Would you write out the listing verbatim and skip every picture in it?
[START OF Stored data]
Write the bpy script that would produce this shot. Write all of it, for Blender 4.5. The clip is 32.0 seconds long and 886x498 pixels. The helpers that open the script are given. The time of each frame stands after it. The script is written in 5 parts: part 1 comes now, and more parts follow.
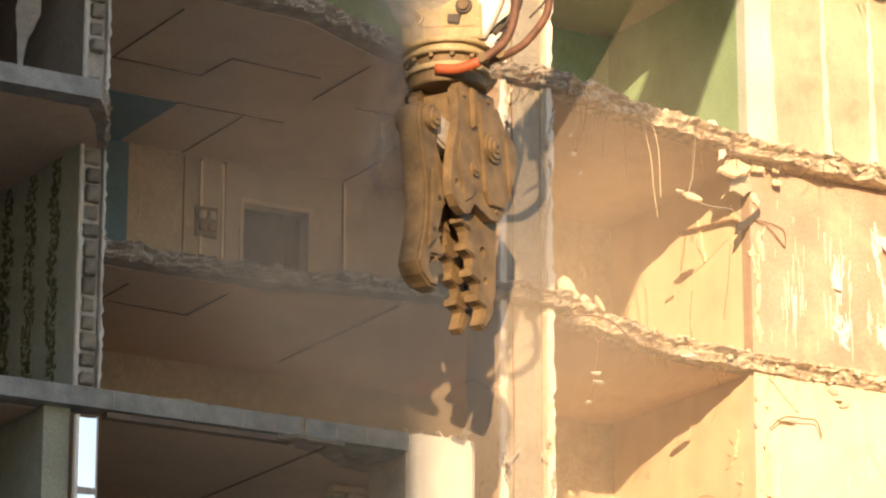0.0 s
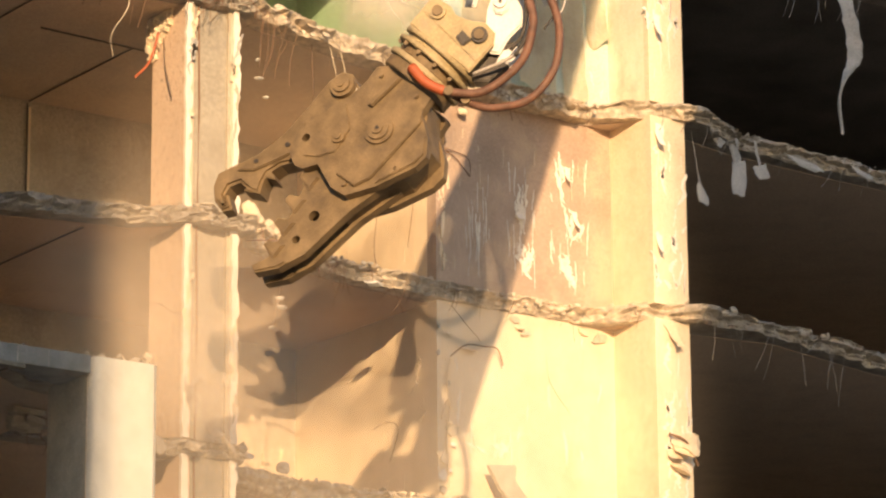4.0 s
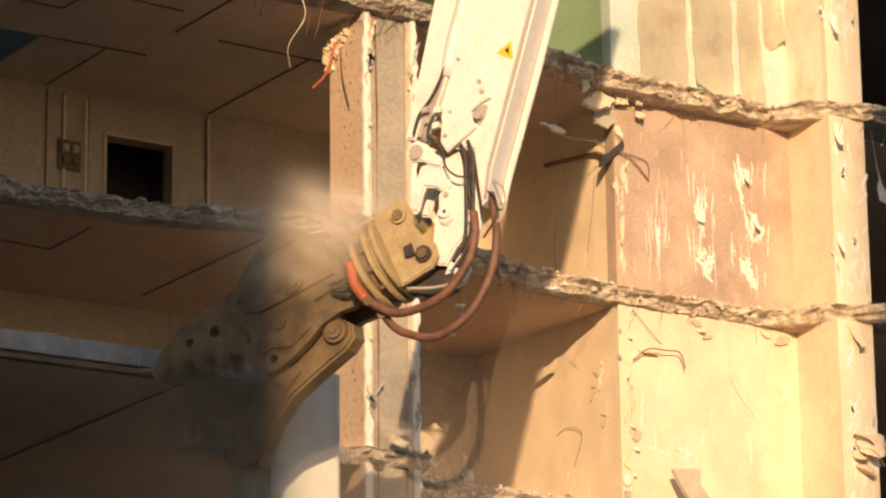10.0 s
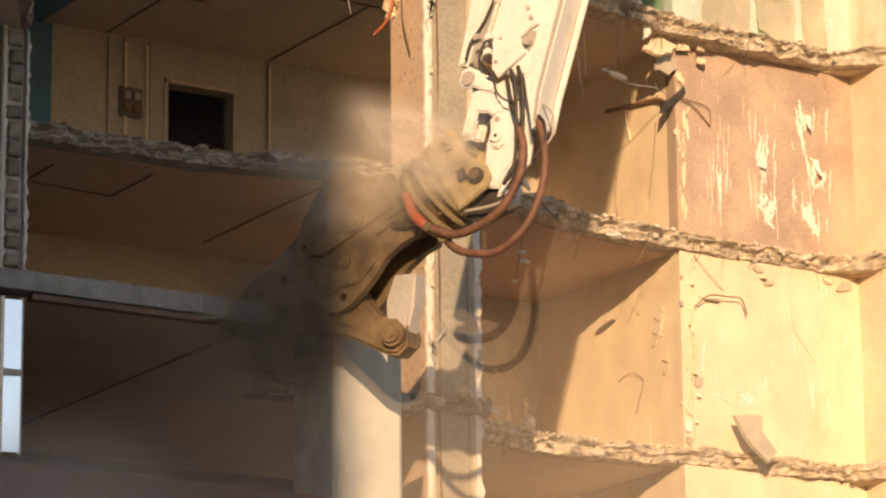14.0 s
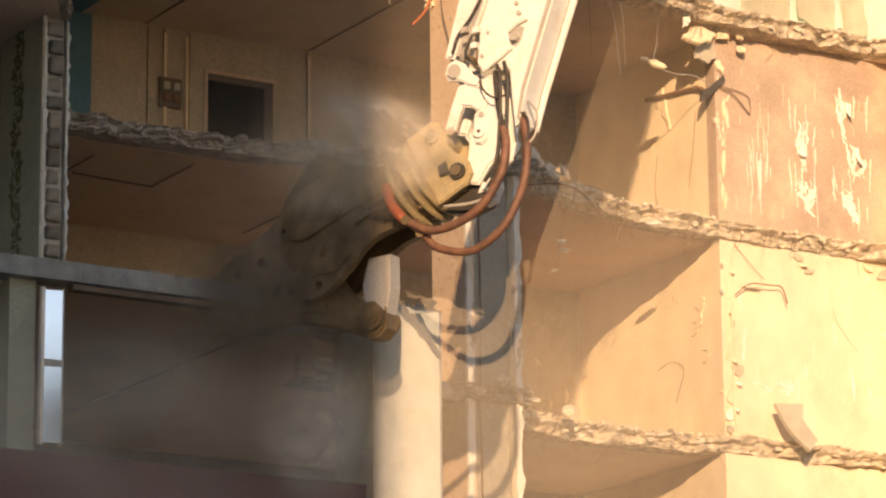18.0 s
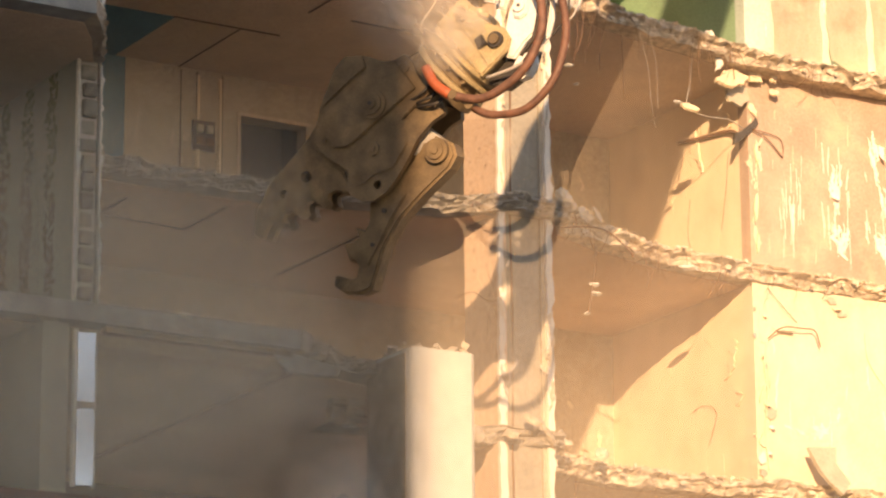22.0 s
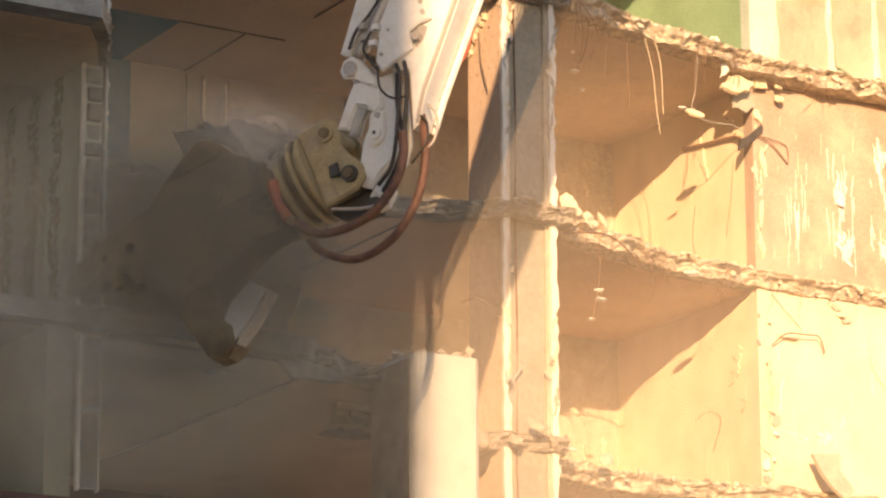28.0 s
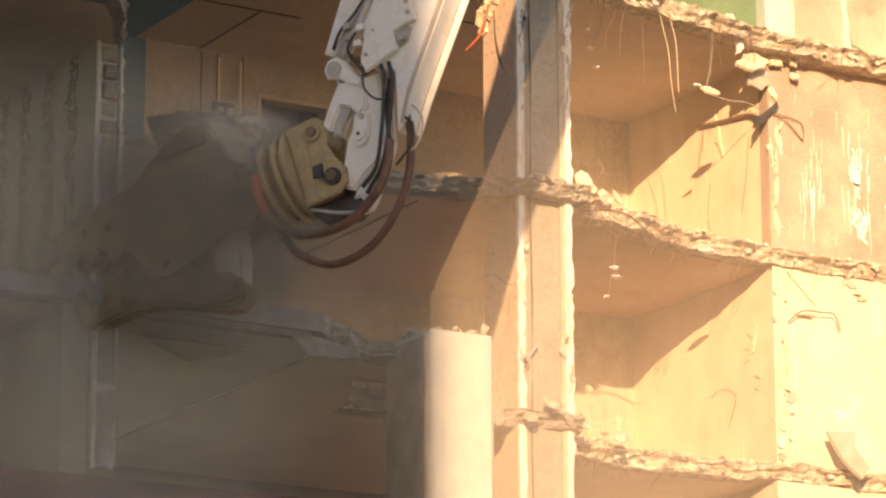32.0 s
[END OF Stored data]
* [Result of the task]
Write the bpy script that would produce this shot. Write all of it, for Blender 4.5. The clip is 32.0 seconds long and 886x498 pixels. The helpers that open the script are given. The time of each frame stands after it. The script is written in 5 parts: part 1 comes now, and more parts follow.
0.0 s
4.0 s
10.0 s
14.0 s
18.0 s
22.0 s
28.0 s
32.0 s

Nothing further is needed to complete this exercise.